◆ Short problem ◆
Extract the full listing verbatim and drop any pictures from your copy.

# START OF Provided material

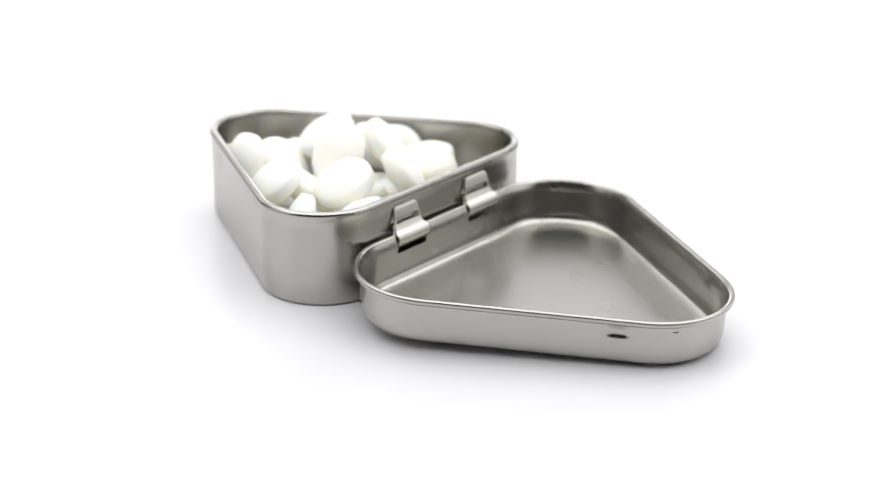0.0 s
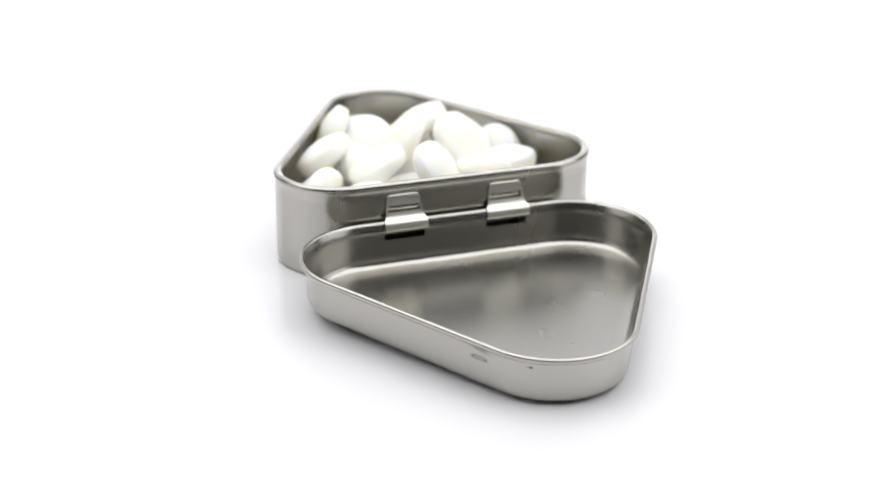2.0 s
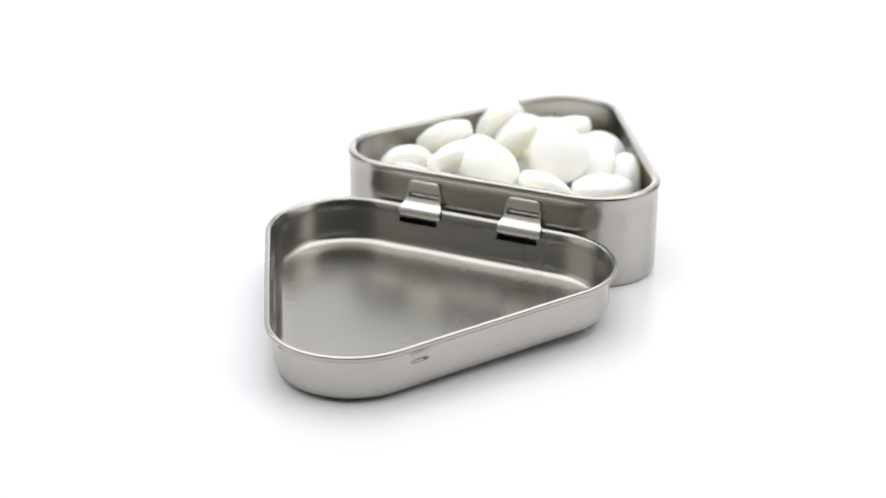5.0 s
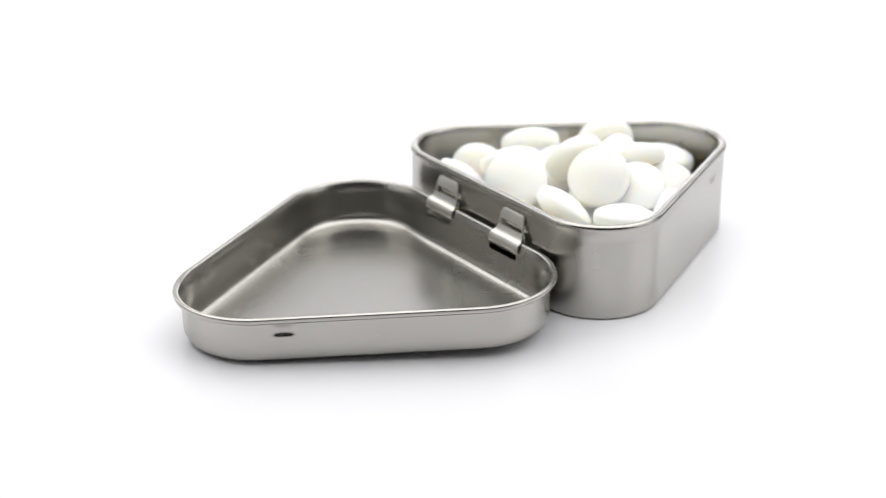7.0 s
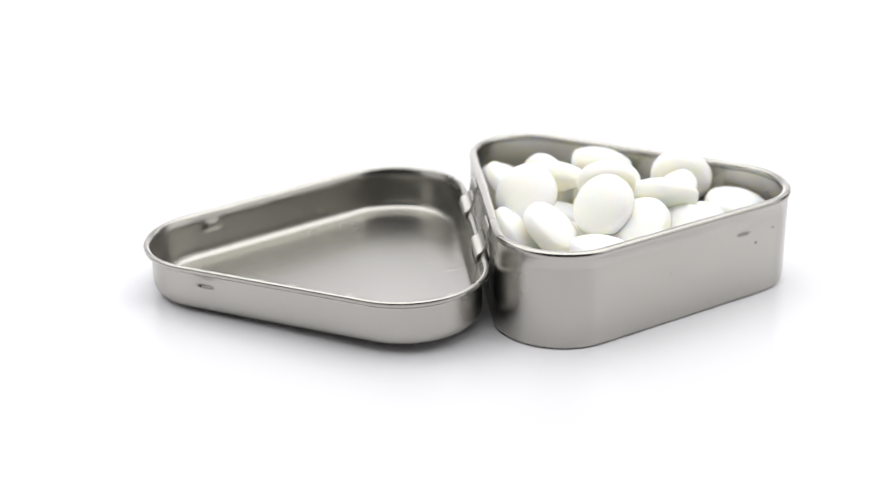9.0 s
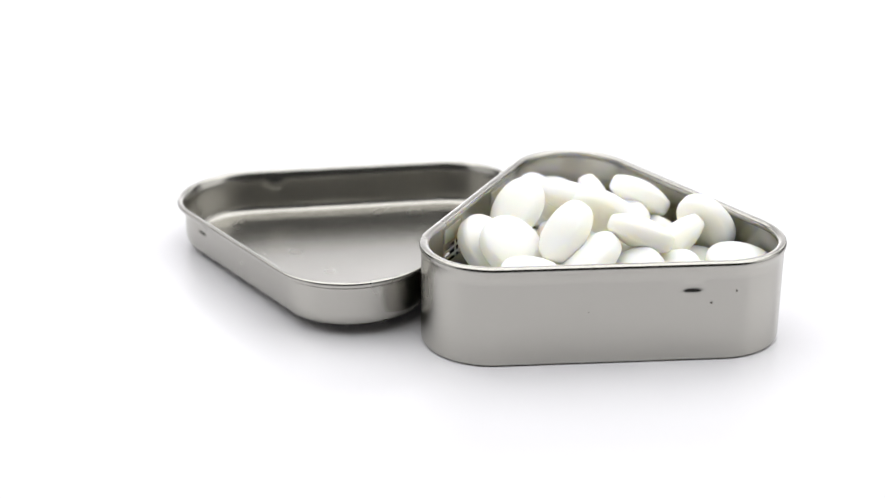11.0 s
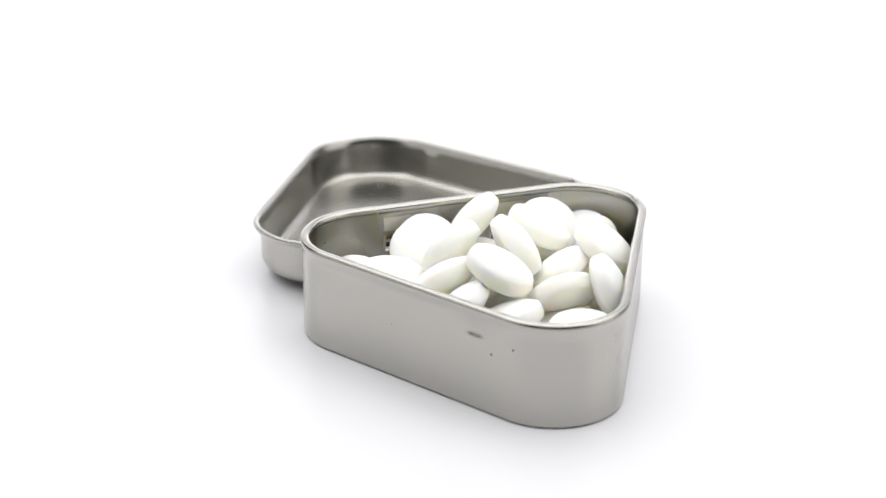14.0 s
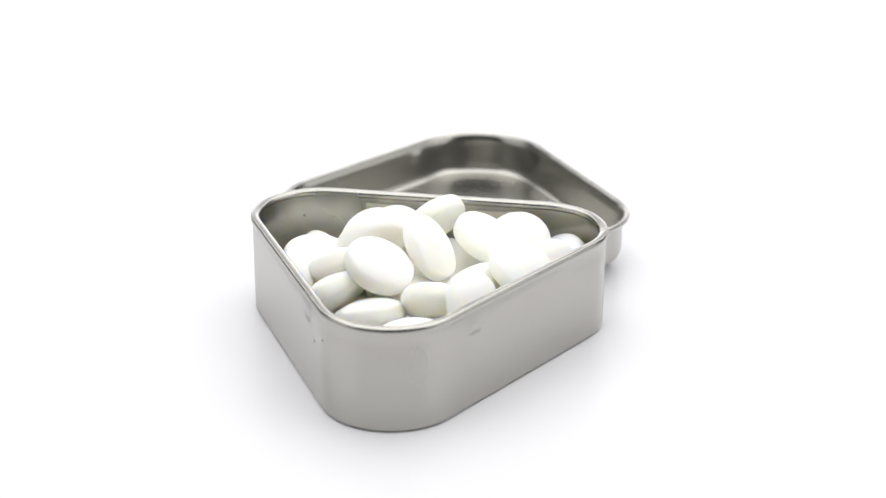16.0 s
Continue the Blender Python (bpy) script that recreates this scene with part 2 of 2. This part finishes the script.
# x, y, z of the centre in the tin, in millimetres, and the lean and its heading, in radians
MINTS = (
    (4.06, 32.83, 16.55, 0.49, 2.73),
    (-2.25, 24.05, 16.33, 0.96, 3.03),
    (-0.56, 9.41, 15.27, 0.92, -0.68),
    (-9.94, 15.35, 15.07, 0.50, 2.95),
    (-14.44, 8.18, 11.53, 0.77, 1.52),
    (7.79, 21.37, 16.14, 0.92, -0.91),
    (9.23, 12.51, 12.56, 0.67, 1.18),
    (11.07, 27.01, 13.51, 0.71, -1.07),
    (11.32, 34.46, 11.85, 0.78, -0.66),
    (4.58, 37.98, 10.53, 0.44, -0.96),
    (-5.41, 35.88, 12.36, 0.82, -1.56),
    (-11.60, 39.12, 13.79, 1.15, 2.77),
    (-17.10, 25.52, 14.61, 0.61, 2.66),
    (-20.51, 16.31, 10.18, 1.26, 2.22),
    (-9.69, 24.66, 11.22, 0.68, -0.70),
    (-3.56, 47.34, 11.08, 0.13, 1.16),
    (17.02, 19.78, 11.60, 0.17, 2.20),
    (18.33, 28.40, 10.15, 1.67, 0.56),
    (-22.86, 11.14, 3.07, 0.34, 0.30),
    (-12.82, 7.79, 3.14, 0.07, 0.00),
    (-1.00, 7.78, 3.45, 0.39, 3.00),
    (7.96, 7.77, 3.45, 0.37, 3.05),
    (18.27, 6.98, 5.89, 1.13, -2.17),
    (23.25, 11.66, 3.74, 0.48, 2.95),
    (-15.05, 17.78, 3.91, 0.45, 2.08),
    (-6.23, 16.13, 3.35, 0.39, 2.99),
    (3.56, 17.43, 3.12, 0.11, 0.30),
    (14.20, 15.88, 3.46, 0.39, 1.79),
    (-11.73, 27.95, 3.14, 0.09, 2.10),
    (-1.24, 25.76, 3.53, 0.42, 1.93),
    (8.69, 25.63, 3.65, 0.46, 0.48),
    (18.13, 23.47, 4.21, 0.56, 0.84),
    (-8.89, 38.56, 3.11, 0.23, -0.60),
    (2.62, 35.77, 3.07, 0.27, -2.47),
    (-2.33, 48.31, 3.15, 0.32, -1.26),
    (6.38, 43.93, 5.09, 0.82, -1.89),
    (-21.05, 8.04, 8.45, 0.72, 0.60),
    (-4.65, 7.77, 7.57, 0.40, -3.04),
    (6.49, 6.69, 10.58, 0.88, 1.47),
    (-4.26, 17.28, 9.21, 0.36, 2.19),
    (6.30, 17.70, 8.01, 0.46, -0.82),
    (-14.91, 31.81, 7.80, 0.98, 2.57),
    (-3.70, 31.57, 6.20, 0.20, 2.34),
    (1.79, 26.91, 9.86, 0.38, -1.09),
    (12.68, 32.80, 4.04, 0.53, 0.79),
    (-4.62, 40.83, 7.37, 0.56, 1.00),
    (-20.67, 23.25, 6.18, 1.28, 2.28),
)


def mint_pose(x, y, z, lean, heading):
    n = Vector((math.sin(lean) * math.cos(heading), math.sin(lean) * math.sin(heading), math.cos(lean)))
    return Matrix.Translation((x * MM, y * MM, z * MM)) @ n.to_track_quat("Z", "Y").to_matrix().to_4x4()


def mints():
    first = tagged(mint_mesh(), "white round domed peppermint tablet lying in the tin", "mint", "mints in the tin")
    made = [(first, mint_pose(*MINTS[0]))]
    for row in MINTS[1:]:
        made.append((copy_thing(first, Matrix.Identity(4)), mint_pose(*row)))
    return made


PILE = mints()

# ---- the turn: degrees at each half second ----
TURN = (-0.25, -7.63, -15.21, -22.88, -30.55, -38.18, -45.75, -53.25, -60.7, -68.1, -75.47, -82.83, -90.2, -97.59, -105.01, -112.45, -119.93,
        -127.45, -134.99, -142.55, -150.12, -157.68, -165.23, -172.76, -180.27, -187.74, -195.2, -202.62, -210.03, -217.41, -224.78, -232.16, -239.51)


def motions():
    place = pose(-0.00111, 0.00332, 0, 0, 0, 50.69)
    turns = [(k * 0.5, pose(0, 0, 0, 0, 0, a) @ place) for k, a in enumerate(TURN)]
    walk(TIN, turns)
    for ob, m in PILE:
        walk(ob, [(t, turn @ m) for t, turn in turns])


motions()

# END OF Provided material

◆ Task answer ◆
0.0 s
2.0 s
5.0 s
7.0 s
9.0 s
11.0 s
14.0 s
16.0 s
Continue the Blender Python (bpy) script that recreates this scene with part 2 of 2. This part finishes the script.
# x, y, z of the centre in the tin, in millimetres, and the lean and its heading, in radians
MINTS = (
    (4.06, 32.83, 16.55, 0.49, 2.73),
    (-2.25, 24.05, 16.33, 0.96, 3.03),
    (-0.56, 9.41, 15.27, 0.92, -0.68),
    (-9.94, 15.35, 15.07, 0.50, 2.95),
    (-14.44, 8.18, 11.53, 0.77, 1.52),
    (7.79, 21.37, 16.14, 0.92, -0.91),
    (9.23, 12.51, 12.56, 0.67, 1.18),
    (11.07, 27.01, 13.51, 0.71, -1.07),
    (11.32, 34.46, 11.85, 0.78, -0.66),
    (4.58, 37.98, 10.53, 0.44, -0.96),
    (-5.41, 35.88, 12.36, 0.82, -1.56),
    (-11.60, 39.12, 13.79, 1.15, 2.77),
    (-17.10, 25.52, 14.61, 0.61, 2.66),
    (-20.51, 16.31, 10.18, 1.26, 2.22),
    (-9.69, 24.66, 11.22, 0.68, -0.70),
    (-3.56, 47.34, 11.08, 0.13, 1.16),
    (17.02, 19.78, 11.60, 0.17, 2.20),
    (18.33, 28.40, 10.15, 1.67, 0.56),
    (-22.86, 11.14, 3.07, 0.34, 0.30),
    (-12.82, 7.79, 3.14, 0.07, 0.00),
    (-1.00, 7.78, 3.45, 0.39, 3.00),
    (7.96, 7.77, 3.45, 0.37, 3.05),
    (18.27, 6.98, 5.89, 1.13, -2.17),
    (23.25, 11.66, 3.74, 0.48, 2.95),
    (-15.05, 17.78, 3.91, 0.45, 2.08),
    (-6.23, 16.13, 3.35, 0.39, 2.99),
    (3.56, 17.43, 3.12, 0.11, 0.30),
    (14.20, 15.88, 3.46, 0.39, 1.79),
    (-11.73, 27.95, 3.14, 0.09, 2.10),
    (-1.24, 25.76, 3.53, 0.42, 1.93),
    (8.69, 25.63, 3.65, 0.46, 0.48),
    (18.13, 23.47, 4.21, 0.56, 0.84),
    (-8.89, 38.56, 3.11, 0.23, -0.60),
    (2.62, 35.77, 3.07, 0.27, -2.47),
    (-2.33, 48.31, 3.15, 0.32, -1.26),
    (6.38, 43.93, 5.09, 0.82, -1.89),
    (-21.05, 8.04, 8.45, 0.72, 0.60),
    (-4.65, 7.77, 7.57, 0.40, -3.04),
    (6.49, 6.69, 10.58, 0.88, 1.47),
    (-4.26, 17.28, 9.21, 0.36, 2.19),
    (6.30, 17.70, 8.01, 0.46, -0.82),
    (-14.91, 31.81, 7.80, 0.98, 2.57),
    (-3.70, 31.57, 6.20, 0.20, 2.34),
    (1.79, 26.91, 9.86, 0.38, -1.09),
    (12.68, 32.80, 4.04, 0.53, 0.79),
    (-4.62, 40.83, 7.37, 0.56, 1.00),
    (-20.67, 23.25, 6.18, 1.28, 2.28),
)


def mint_pose(x, y, z, lean, heading):
    n = Vector((math.sin(lean) * math.cos(heading), math.sin(lean) * math.sin(heading), math.cos(lean)))
    return Matrix.Translation((x * MM, y * MM, z * MM)) @ n.to_track_quat("Z", "Y").to_matrix().to_4x4()


def mints():
    first = tagged(mint_mesh(), "white round domed peppermint tablet lying in the tin", "mint", "mints in the tin")
    made = [(first, mint_pose(*MINTS[0]))]
    for row in MINTS[1:]:
        made.append((copy_thing(first, Matrix.Identity(4)), mint_pose(*row)))
    return made


PILE = mints()

# ---- the turn: degrees at each half second ----
TURN = (-0.25, -7.63, -15.21, -22.88, -30.55, -38.18, -45.75, -53.25, -60.7, -68.1, -75.47, -82.83, -90.2, -97.59, -105.01, -112.45, -119.93,
        -127.45, -134.99, -142.55, -150.12, -157.68, -165.23, -172.76, -180.27, -187.74, -195.2, -202.62, -210.03, -217.41, -224.78, -232.16, -239.51)


def motions():
    place = pose(-0.00111, 0.00332, 0, 0, 0, 50.69)
    turns = [(k * 0.5, pose(0, 0, 0, 0, 0, a) @ place) for k, a in enumerate(TURN)]
    walk(TIN, turns)
    for ob, m in PILE:
        walk(ob, [(t, turn @ m) for t, turn in turns])


motions()